Torrefaction-assisted oxy-fuel co-combustion of textile dyeing sludge and bamboo residues toward enhancing emission-to-ash desulfurization in full waste circularity

Abstract

Emission-to-ash desulfurization and full waste circularity can be enhanced by the proper selection of multiple wastes and operational conditions. In this context, a new combination of textile dyeing sludge (TDS), bamboo residues (BR), torrefaction, and oxy-fuel (O2/CO2) atmosphere was proposed in this study. Their blend (0.5TDS) torrefied at 250 °C (T250) improved its co-combustion performance by 17.30% based on the comprehensive combustion index (CCI).
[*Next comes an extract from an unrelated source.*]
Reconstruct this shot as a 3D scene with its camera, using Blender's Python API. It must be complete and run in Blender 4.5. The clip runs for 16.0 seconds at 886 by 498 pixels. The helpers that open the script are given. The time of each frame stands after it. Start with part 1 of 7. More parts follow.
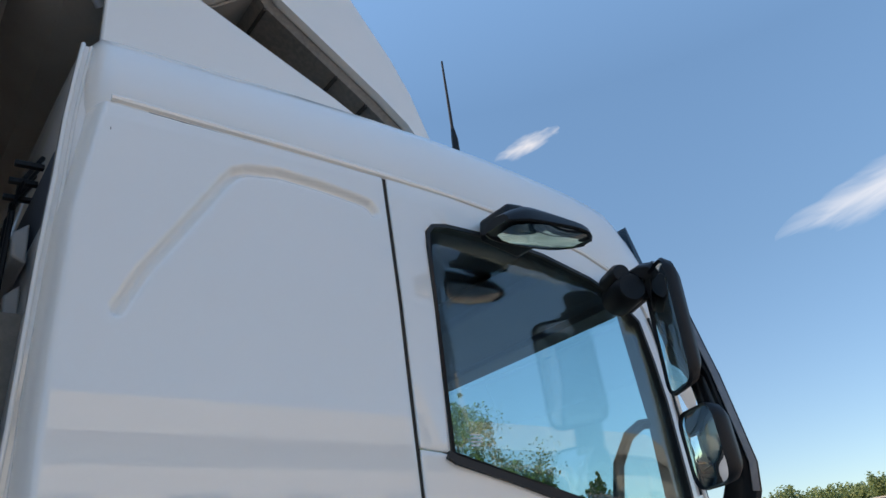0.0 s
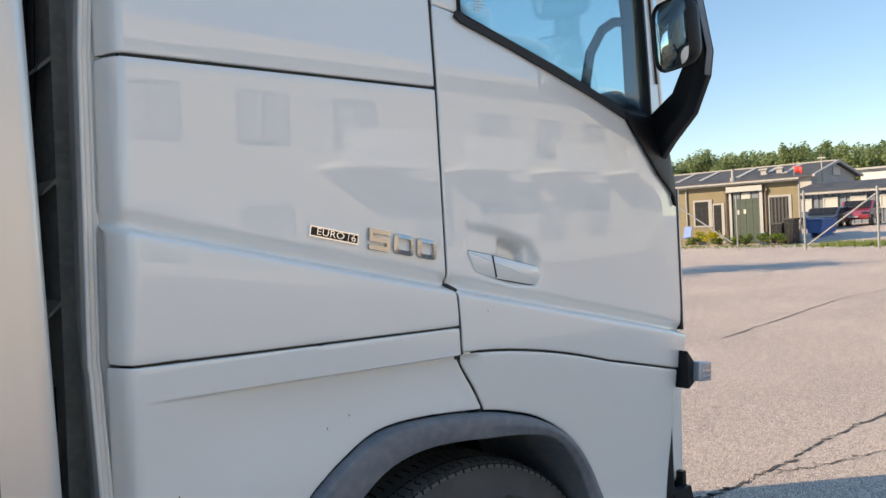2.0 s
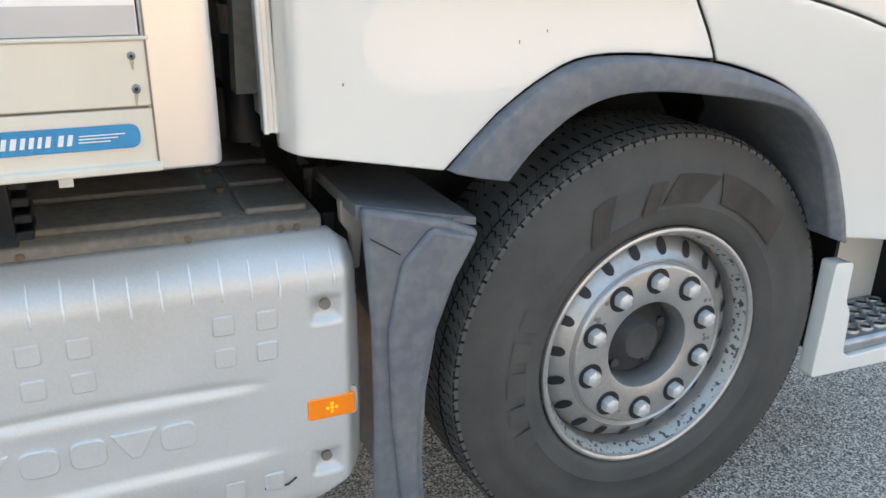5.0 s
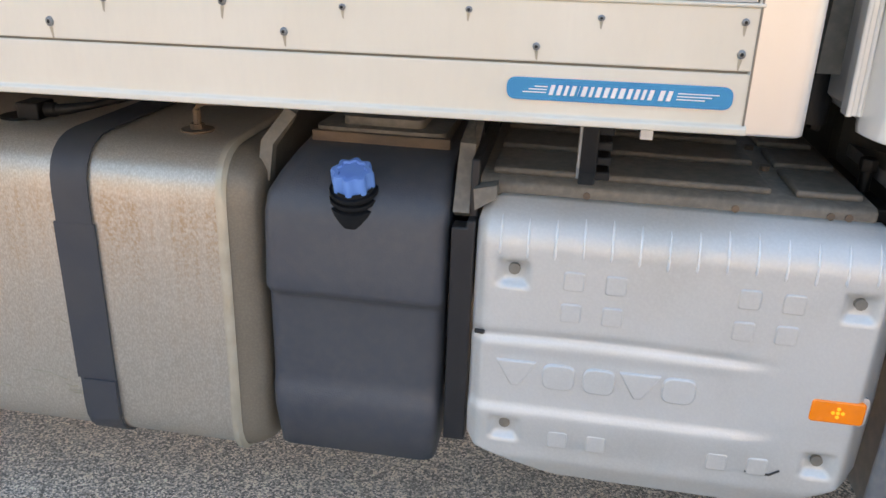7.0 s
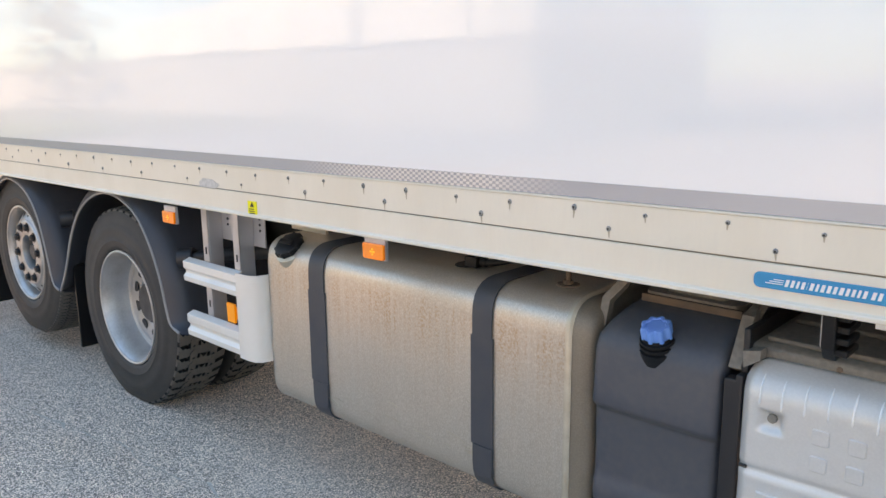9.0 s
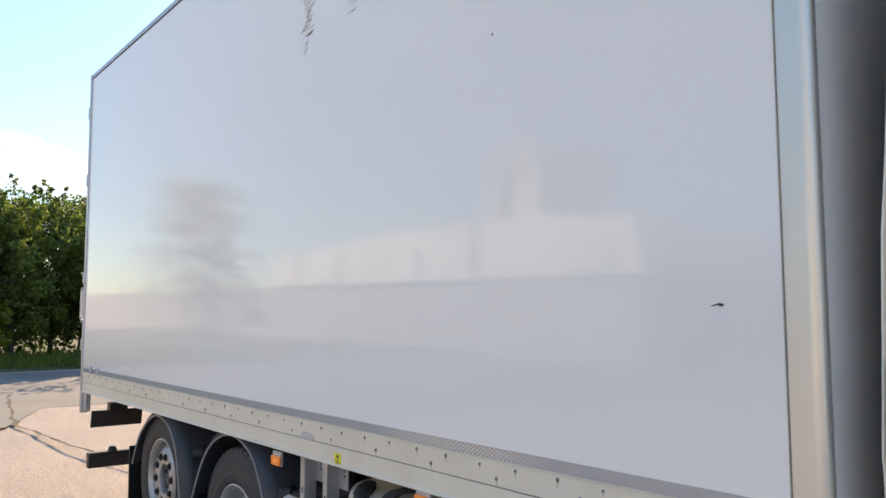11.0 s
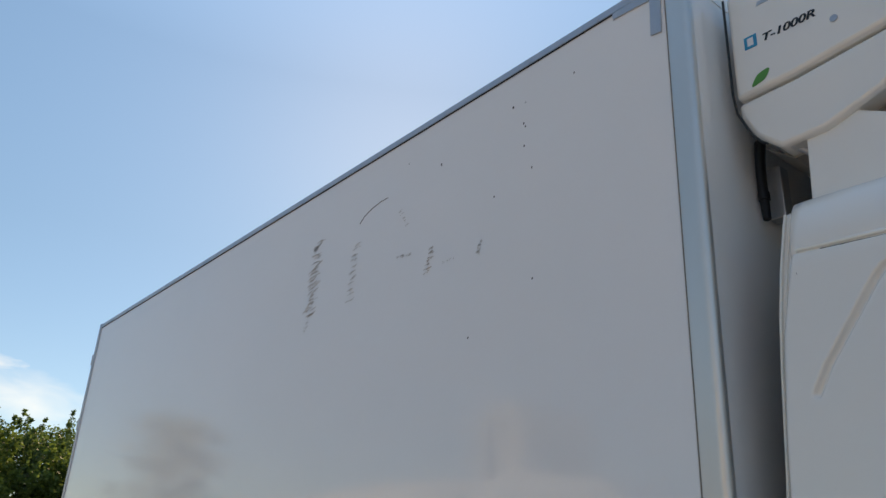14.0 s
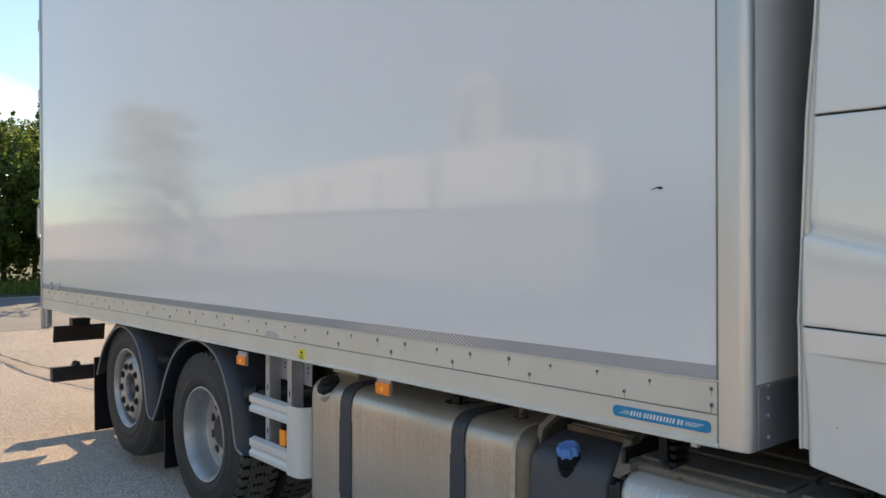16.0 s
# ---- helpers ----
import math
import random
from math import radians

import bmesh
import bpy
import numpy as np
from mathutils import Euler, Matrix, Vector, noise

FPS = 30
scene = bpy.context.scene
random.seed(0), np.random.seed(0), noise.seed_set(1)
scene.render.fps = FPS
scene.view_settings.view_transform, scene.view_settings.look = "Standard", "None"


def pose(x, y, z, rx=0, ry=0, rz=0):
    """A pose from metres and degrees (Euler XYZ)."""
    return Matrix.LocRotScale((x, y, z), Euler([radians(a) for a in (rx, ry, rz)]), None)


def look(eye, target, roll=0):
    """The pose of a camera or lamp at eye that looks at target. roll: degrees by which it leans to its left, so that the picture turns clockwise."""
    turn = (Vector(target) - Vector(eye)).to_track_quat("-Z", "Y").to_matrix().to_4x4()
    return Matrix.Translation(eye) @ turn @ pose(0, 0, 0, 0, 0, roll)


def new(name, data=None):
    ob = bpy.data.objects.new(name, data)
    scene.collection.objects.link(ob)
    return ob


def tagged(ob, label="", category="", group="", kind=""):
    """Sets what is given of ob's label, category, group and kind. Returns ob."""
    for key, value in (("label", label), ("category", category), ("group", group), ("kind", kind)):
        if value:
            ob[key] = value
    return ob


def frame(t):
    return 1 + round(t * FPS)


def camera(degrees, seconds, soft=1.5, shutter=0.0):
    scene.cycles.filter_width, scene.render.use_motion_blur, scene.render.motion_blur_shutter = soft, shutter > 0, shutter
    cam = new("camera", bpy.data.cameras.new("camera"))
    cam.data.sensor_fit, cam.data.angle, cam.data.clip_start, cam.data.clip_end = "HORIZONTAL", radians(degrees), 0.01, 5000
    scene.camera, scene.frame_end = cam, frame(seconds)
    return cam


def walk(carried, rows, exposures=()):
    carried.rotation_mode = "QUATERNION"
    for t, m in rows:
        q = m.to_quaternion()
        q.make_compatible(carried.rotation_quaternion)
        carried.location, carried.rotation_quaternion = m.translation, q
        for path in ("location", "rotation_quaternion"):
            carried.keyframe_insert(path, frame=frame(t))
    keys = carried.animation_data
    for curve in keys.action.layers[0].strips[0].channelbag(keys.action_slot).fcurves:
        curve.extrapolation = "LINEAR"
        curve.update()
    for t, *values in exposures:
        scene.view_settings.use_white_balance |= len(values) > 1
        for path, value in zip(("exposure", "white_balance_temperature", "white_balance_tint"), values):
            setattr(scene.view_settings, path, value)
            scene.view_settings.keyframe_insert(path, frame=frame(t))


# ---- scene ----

The CCI value of T250 in the oxy-fuel atmosphere of 20% O2/80% CO2 was about 3.6 times that of the mono-combustion of TDS in the air atmosphere. The co-combustion interaction reduced SO2 emission since the increased alkali metals and alkaline earth metals (especially K) preferentially reacted with S to form sulfate at ≤ 700 °C. Compared to the air mono-combustion of TDS, T250 in 20% O2/80% CO2 reduced SO2 emission (mg/MJ) by 55.09%. With the temperature rise from 700 to 900 °C, K-sulfate was completely transformed into aluminosilicate and released the captured SO2 in which case Ca became the main S-fixing agent. The shift from air to 20% O2/80% CO2 retained sulfate in the bottom ash. Our findings provide new and practical insights into sustainable, efficient, and clean co-combustion and energy utilization.